Labels

Atproto-native moderation hydration. Subscribe to one or more labelers, index their labels, and attach them to records and profiles in your XRPC responses. Opt-in; zero cost if you don’t enable it.

Mental model

A label is a (src, uri, val) triple authored by a labeler DID. A labeler is a regular atproto account that publishes signed annotations about other accounts and records via com.atproto.label.subscribeLabels.

  • One contrail deployment can subscribe to many labelers.
  • The caller of your XRPC picks which subset to honor per request via the atproto-accept-labelers header (or ?labelers= query param when headers are awkward — SSE/WS).
  • Labels hydrate onto every listRecords, getRecord, getProfile, and ?profiles=true response without changing your collection config.
  • This module only consumes labels. Producing them — your appview emitting its own labels — is a separate question. See Future work below.

Enable

import type { ContrailConfig } from "@atmo-dev/contrail";

const config: ContrailConfig = {
  namespace: "com.example",
  collections: { /* ... */ },
  labels: {
    sources: [
      { did: "did:plc:ar7c4by46qjdydhdevvrndac" }, // bsky moderation
      { did: "did:plc:newsmast" },
    ],
  },
};

initSchema creates a labels table and a labeler_cursors table. Both live on the main DB; nothing per-collection.

Caller selection

Per request, contrail picks accepted labelers in this order:

  1. atproto-accept-labelers: did:plc:a, did:plc:b — the spec’s HTTP header.
  2. ?labelers=did:plc:a,did:plc:b — fallback for transports that can’t set headers easily.
  3. config.labels.defaults — operator policy.
  4. Every entry in config.labels.sources.

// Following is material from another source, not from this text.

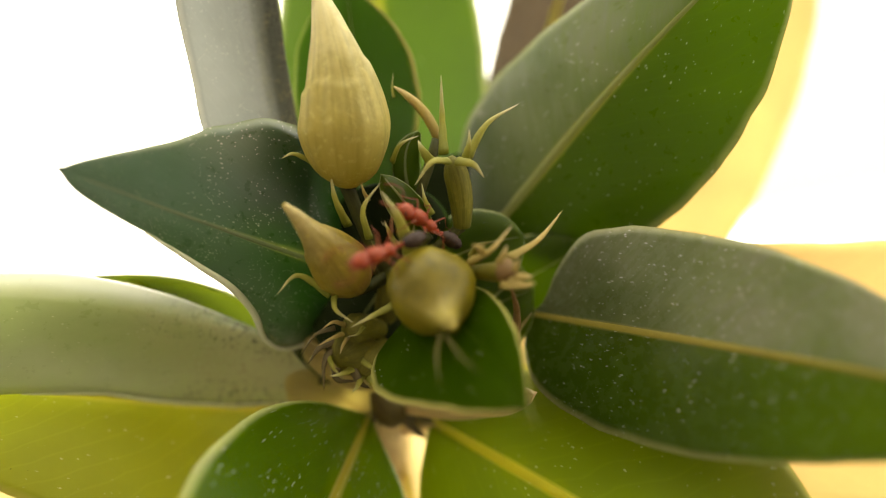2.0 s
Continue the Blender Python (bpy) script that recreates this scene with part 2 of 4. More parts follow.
def flesh_material(name, dark, light, rough, share=0.2, streak=0.0, spot=0.3, coat=0.0, blotch=0.0, foot=None, head=None):
    """Plant tissue of buds, calyces and stems: mottled, streaked along its length, a little translucent."""
    m = Nodes(name)
    co = m.coords()
    obj = co.outputs["Object"]
    big = m.noise(330, 4, 0.6, obj)
    fine = m.noise(2600, 4, 0.65, obj)
    shade = m.mix(m.span(big, 0.3, 0.7), dark, light)
    if streak:
        uv = m.add("ShaderNodeVectorMath")
        uv.operation = "MULTIPLY"
        uv.inputs[1].default_value = (34.0, 1.6, 1.0)
        m.link(co.outputs["UV"], uv.inputs[0])
        lines = m.noise(1.0, 3, 0.6, uv.outputs[0])
        shade = m.mix(m.span(lines, 0.42, 0.7, 0.0, streak), shade, tuple(c * 0.45 for c in dark))
    if foot:
        along = m.add("ShaderNodeSeparateXYZ")
        m.link(co.outputs["UV"], along.inputs[0])
        low = m.math("ADD", along.outputs[1], m.math("MULTIPLY", m.noise(500, 3, 0.6, obj), 0.35))
        shade = m.mix(m.span(low, 0.2, 0.62, 0.85, 0.0), shade, foot)
    if head:
        along = m.add("ShaderNodeSeparateXYZ")
        m.link(co.outputs["UV"], along.inputs[0])
        high = m.math("ADD", along.outputs[1], m.math("MULTIPLY", m.noise(700, 3, 0.6, obj), 0.25))
        shade = m.mix(m.span(high, 0.62, 1.12, 0.0, 0.95), shade, head)
    if blotch:
        shade = m.mix(m.span(m.noise(620, 4, 0.6, obj), 0.48, 0.62, 0.0, blotch), shade, tuple(c * 0.5 for c in dark))
    shade = m.mix(m.span(fine, 0.55, 0.8, 0.0, spot), shade, tuple(min(1, c * 1.8) for c in light))
    m.link(shade, m.bsdf.inputs["Base Color"])
    m.bsdf.inputs["Roughness"].default_value = rough
    m.bsdf.inputs["Coat Weight"].default_value = coat
    m.bump(m.math("ADD", fine, big), 0.5, 0.00014)
    tr = m.add("ShaderNodeBsdfTranslucent", Color=(*light, 1))
    mixer = m.add("ShaderNodeMixShader", Fac=share)
    m.link(m.bsdf.outputs[0], mixer.inputs[1])
    m.link(tr.outputs[0], mixer.inputs[2])
    m.link(mixer.outputs[0], m.out.inputs[0])
    return m.mat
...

The list is intersected with what’s actually configured (unknowns dropped — only labelers we’ve subscribed to have rows to hydrate from) and capped at maxPerRequest (default 20). Contrail echoes the applied set back via atproto-content-labelers.

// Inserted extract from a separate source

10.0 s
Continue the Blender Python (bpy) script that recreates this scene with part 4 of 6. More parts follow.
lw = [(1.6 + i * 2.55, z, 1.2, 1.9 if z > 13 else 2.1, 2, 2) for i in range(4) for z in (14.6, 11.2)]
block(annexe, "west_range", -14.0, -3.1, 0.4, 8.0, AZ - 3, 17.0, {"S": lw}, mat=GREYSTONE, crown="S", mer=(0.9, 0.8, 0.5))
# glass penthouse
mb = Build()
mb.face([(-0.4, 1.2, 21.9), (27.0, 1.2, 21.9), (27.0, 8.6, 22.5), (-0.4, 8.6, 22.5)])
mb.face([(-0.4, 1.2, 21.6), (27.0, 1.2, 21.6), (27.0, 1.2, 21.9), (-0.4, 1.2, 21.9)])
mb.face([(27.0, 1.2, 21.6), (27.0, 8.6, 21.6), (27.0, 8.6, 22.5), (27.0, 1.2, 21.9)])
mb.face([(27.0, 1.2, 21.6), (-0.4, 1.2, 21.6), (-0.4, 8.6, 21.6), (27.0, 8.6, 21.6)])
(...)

GET /xrpc/com.example.event.listRecords
  atproto-accept-labelers: did:plc:ar7c4by46qjdydhdevvrndac

// Response: atproto-content-labelers: did:plc:ar7c4by46qjdydhdevvrndac
{
  "records": [
    {
      "uri": "at://did:plc:.../com.example.event/...",
      "value": { /* ... */ },
      "labels": [
        {
          "src": "did:plc:ar7c4by46qjdydhdevvrndac",
          "uri": "at://did:plc:.../com.example.event/...",
          "val": "spam",
          "cts": "2026-04-25T00:00:00.000Z"
        }
      ]
    }
  ]
}

labels matches com.atproto.label.defs#label field-for-field — pass it straight to atproto SDK moderation helpers.

defaults: []

Set defaults to an empty array if you want strict opt-in: callers that send no header / param see no labels at all.

Hydration semantics

For each (src, uri, val) tuple visible to the caller, hydration picks the row with the highest cts. If that row has neg=true, the label is treated as retracted and dropped. Expired rows (exp past now) are filtered at the SQL level. CID-pinned labels apply only when the indexed record’s CID matches.

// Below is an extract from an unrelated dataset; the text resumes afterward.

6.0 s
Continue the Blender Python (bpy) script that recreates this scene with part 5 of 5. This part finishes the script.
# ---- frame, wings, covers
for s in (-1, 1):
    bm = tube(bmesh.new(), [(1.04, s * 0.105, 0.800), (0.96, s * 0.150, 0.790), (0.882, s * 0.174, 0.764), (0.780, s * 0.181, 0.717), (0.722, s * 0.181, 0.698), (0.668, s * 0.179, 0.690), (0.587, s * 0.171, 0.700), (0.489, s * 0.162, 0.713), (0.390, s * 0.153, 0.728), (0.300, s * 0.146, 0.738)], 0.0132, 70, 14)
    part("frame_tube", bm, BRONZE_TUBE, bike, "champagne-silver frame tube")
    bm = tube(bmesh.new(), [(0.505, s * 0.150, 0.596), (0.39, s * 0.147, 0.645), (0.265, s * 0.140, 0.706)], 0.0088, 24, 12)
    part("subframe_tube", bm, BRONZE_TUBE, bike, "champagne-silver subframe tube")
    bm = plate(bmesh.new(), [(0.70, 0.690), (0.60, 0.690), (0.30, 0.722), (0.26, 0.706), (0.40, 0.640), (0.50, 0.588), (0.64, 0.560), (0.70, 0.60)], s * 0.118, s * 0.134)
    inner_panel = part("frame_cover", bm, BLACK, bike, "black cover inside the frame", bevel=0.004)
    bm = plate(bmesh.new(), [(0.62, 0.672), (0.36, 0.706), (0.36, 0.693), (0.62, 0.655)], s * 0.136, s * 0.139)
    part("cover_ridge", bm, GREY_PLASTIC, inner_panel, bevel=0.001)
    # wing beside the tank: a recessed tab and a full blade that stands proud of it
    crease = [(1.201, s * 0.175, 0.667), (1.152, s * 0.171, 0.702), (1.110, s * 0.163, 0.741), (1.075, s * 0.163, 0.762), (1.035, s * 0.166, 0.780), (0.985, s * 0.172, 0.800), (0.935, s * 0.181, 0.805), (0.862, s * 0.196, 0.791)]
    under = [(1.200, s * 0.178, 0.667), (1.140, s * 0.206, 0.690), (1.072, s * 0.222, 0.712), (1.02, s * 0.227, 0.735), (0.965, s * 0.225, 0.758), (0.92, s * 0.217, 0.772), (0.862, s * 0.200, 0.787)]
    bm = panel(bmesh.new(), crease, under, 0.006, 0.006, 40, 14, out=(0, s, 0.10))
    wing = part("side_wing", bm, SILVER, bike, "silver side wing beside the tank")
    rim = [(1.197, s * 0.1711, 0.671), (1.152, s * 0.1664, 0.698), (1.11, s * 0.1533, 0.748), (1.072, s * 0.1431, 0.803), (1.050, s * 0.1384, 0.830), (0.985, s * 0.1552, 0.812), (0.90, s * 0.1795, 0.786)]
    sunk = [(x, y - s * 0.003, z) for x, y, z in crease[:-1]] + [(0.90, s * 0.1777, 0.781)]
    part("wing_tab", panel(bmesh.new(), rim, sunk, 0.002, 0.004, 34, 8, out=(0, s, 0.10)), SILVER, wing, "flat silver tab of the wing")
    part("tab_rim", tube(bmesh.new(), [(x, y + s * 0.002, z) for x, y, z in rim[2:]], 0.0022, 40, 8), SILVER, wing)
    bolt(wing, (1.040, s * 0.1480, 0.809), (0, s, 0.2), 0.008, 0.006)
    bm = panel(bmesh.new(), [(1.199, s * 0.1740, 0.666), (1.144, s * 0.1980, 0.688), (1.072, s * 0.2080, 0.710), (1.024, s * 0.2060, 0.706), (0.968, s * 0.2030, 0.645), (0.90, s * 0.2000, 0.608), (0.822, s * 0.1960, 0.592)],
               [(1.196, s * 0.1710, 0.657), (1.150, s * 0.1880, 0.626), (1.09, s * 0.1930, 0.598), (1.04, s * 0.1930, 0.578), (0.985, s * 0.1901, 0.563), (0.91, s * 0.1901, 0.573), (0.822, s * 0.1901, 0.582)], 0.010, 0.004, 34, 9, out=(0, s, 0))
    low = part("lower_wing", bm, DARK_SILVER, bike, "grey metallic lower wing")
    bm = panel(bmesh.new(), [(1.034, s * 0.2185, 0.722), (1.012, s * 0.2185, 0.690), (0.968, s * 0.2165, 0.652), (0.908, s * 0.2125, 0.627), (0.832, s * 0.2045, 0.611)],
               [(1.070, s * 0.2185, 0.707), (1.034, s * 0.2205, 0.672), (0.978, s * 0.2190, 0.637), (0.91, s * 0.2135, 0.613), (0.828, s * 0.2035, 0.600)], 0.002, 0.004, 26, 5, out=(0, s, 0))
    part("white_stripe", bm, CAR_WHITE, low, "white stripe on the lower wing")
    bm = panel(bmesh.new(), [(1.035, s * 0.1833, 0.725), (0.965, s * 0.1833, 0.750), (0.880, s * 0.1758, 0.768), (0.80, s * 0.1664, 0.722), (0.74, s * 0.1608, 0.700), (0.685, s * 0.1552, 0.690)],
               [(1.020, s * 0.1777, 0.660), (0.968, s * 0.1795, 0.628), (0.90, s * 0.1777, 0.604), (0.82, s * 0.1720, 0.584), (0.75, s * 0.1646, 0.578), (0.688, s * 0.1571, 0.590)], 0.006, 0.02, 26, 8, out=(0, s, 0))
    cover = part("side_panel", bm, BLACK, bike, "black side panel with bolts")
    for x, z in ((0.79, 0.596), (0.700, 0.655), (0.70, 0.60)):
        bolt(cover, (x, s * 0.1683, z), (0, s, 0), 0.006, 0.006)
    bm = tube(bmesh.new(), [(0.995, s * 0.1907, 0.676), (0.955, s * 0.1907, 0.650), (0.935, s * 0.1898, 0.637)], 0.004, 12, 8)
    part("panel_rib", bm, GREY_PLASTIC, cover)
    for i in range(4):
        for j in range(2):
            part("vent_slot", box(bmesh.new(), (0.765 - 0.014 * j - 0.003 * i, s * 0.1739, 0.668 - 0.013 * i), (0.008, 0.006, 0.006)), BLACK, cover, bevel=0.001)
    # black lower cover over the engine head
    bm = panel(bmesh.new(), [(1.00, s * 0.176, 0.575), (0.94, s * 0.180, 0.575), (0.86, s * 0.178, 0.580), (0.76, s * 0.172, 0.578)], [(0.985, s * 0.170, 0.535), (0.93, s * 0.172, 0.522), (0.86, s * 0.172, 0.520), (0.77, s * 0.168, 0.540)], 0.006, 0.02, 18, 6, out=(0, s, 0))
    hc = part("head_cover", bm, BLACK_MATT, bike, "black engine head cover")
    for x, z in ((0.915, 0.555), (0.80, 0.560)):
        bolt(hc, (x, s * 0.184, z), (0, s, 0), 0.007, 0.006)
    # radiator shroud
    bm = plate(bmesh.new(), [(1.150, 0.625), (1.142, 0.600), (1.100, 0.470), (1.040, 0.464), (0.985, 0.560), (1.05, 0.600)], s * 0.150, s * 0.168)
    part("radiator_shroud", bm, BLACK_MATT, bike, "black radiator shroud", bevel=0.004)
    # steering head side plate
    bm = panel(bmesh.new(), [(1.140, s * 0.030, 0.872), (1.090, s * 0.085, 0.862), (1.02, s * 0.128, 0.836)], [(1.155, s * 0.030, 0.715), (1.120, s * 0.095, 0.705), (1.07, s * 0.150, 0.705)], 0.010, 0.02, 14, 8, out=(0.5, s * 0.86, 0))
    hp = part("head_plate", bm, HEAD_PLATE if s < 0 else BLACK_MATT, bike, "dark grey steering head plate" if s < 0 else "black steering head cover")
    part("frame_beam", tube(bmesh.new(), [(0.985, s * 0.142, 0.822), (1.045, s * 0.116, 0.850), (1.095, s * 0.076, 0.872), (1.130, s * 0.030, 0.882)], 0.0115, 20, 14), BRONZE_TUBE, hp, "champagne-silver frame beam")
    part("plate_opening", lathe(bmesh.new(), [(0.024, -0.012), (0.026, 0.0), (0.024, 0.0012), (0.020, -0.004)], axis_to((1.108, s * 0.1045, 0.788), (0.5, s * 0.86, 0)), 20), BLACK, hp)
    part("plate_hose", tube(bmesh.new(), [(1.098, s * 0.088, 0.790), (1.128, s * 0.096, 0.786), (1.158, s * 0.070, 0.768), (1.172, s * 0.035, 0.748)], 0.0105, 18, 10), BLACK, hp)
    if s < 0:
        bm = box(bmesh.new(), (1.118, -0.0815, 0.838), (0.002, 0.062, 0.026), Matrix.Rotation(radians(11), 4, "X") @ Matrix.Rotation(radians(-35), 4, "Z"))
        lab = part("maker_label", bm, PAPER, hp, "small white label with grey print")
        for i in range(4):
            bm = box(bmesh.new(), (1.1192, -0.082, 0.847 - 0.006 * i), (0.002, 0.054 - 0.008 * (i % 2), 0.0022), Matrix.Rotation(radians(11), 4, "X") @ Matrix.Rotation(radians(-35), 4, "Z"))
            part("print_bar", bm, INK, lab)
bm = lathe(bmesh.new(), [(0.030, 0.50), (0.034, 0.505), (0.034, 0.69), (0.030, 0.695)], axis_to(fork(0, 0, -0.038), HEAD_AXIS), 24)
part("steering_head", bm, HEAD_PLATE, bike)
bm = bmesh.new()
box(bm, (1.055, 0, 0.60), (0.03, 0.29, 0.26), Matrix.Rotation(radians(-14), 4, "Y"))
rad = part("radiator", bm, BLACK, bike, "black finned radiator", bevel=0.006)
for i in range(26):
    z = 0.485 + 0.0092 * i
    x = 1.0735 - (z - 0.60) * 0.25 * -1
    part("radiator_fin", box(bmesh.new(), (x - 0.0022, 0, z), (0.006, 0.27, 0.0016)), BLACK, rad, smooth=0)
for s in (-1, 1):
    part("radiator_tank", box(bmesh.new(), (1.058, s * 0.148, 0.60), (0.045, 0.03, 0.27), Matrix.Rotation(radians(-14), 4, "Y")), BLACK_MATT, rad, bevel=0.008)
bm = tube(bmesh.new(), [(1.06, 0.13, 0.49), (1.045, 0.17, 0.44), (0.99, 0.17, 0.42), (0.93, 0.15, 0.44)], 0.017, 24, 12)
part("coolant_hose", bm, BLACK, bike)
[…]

Account-level labels (subject = bare DID) hydrate onto profiles. They appear inside each ProfileEntry.labels of the profiles array on ?profiles=true responses, and on getProfile.

Ingestion

com.atproto.label.subscribeLabels is a per-labeler WebSocket firehose with a CBOR frame envelope. Contrail mirrors its existing Jetstream pipeline:

ModeFunctionWhen
Cron-drivencontrail.ingestLabels()Cloudflare Workers — one drain per cron tick
Persistentcontrail.runPersistentLabels()Node / long-lived servers — one socket per labeler, auto-reconnect
One-shot backfillpnpm contrail labels-backfill [--remote]Local script, drains until each labeler reports caught up

When config.labels is set, the bundled createWorker already calls ingestLabels() from scheduled() alongside ingest() — no boilerplate.

// node / long-lived
const ac = new AbortController();
await Promise.all([
  contrail.runPersistent({ signal: ac.signal }),
  contrail.runPersistentLabels({ signal: ac.signal }),
]);

Per-labeler cursors live in labeler_cursors ({did, cursor, endpoint, resolved_at}). Endpoints are resolved from the DID doc’s service[id="#atproto_labeler"] and cached for 6h. On #info { name: "OutdatedCursor" } frames, contrail resets the cursor to 0 so the next cycle re-backfills.

backfill: false

Per source. Default: backfill from cursor=0 on first sight. Set false to start at “now” — useful for very chatty labelers where you don’t need history.

labels: {
  sources: [{ did: "did:plc:somenoisylabeler", backfill: false }],
}

Storage

CREATE TABLE labels (
  src TEXT NOT NULL,        -- labeler DID
  uri TEXT NOT NULL,        -- subject: at://... or did:...
  val TEXT NOT NULL,        -- label value
  cid TEXT,                 -- optional record-version pin
  neg INTEGER NOT NULL DEFAULT 0,
  exp INTEGER,              -- expiry, unix sec
  cts INTEGER NOT NULL,     -- creation time, unix sec
  sig BLOB,                 -- signature bytes (stored, not verified in v1)
  PRIMARY KEY (src, uri, val, cts)
);

The PK includes cts, so a neg=true retraction is a new row that replaces the previous decision via the read-time collapse rule above — never an in-place mutation. This matches the spec, tolerates out-of-order delivery, and survives a labeler that flip-flops.

What’s not here

  • Signature verification. sig is stored if the labeler supplies it, but contrail does not verify it in v1. Document as TODO; most appviews skip it.
  • Live label updates on watchRecords. The realtime stream snapshots labels with the initial query but does not push label deltas. Adding this means publishing labels:<src> topic events from the ingest worker and merging them in runQueryStream — future work.
  • Spaces / community labels. Hydration already runs on the spaces read paths, so labels emitted by a labeler-DID member of a space (or under a community DID) will show up if you write them to the labels table. The auth surface for “make this DID a labeler in this space” is not yet exposed as XRPCs.
  • Outbound subscribeLabels. Contrail does not republish labels. Communities-as-labelers (using the community DID as src) is a natural extension once you want to act as a labeler instead of just consume.
  • Label definitions / preferences UX. Custom label names, blur behaviors, severity, and per-user preference state belong on the client, fetched directly from each labeler. Contrail intentionally stays out of this.

Design

Follows the atproto label spec literally. The wire format on responses matches com.atproto.label.defs#label so existing atproto SDKs can consume it directly. Storage is the data model normalized into rows; ingestion mirrors Jetstream both in code shape and in operator UX.

contrail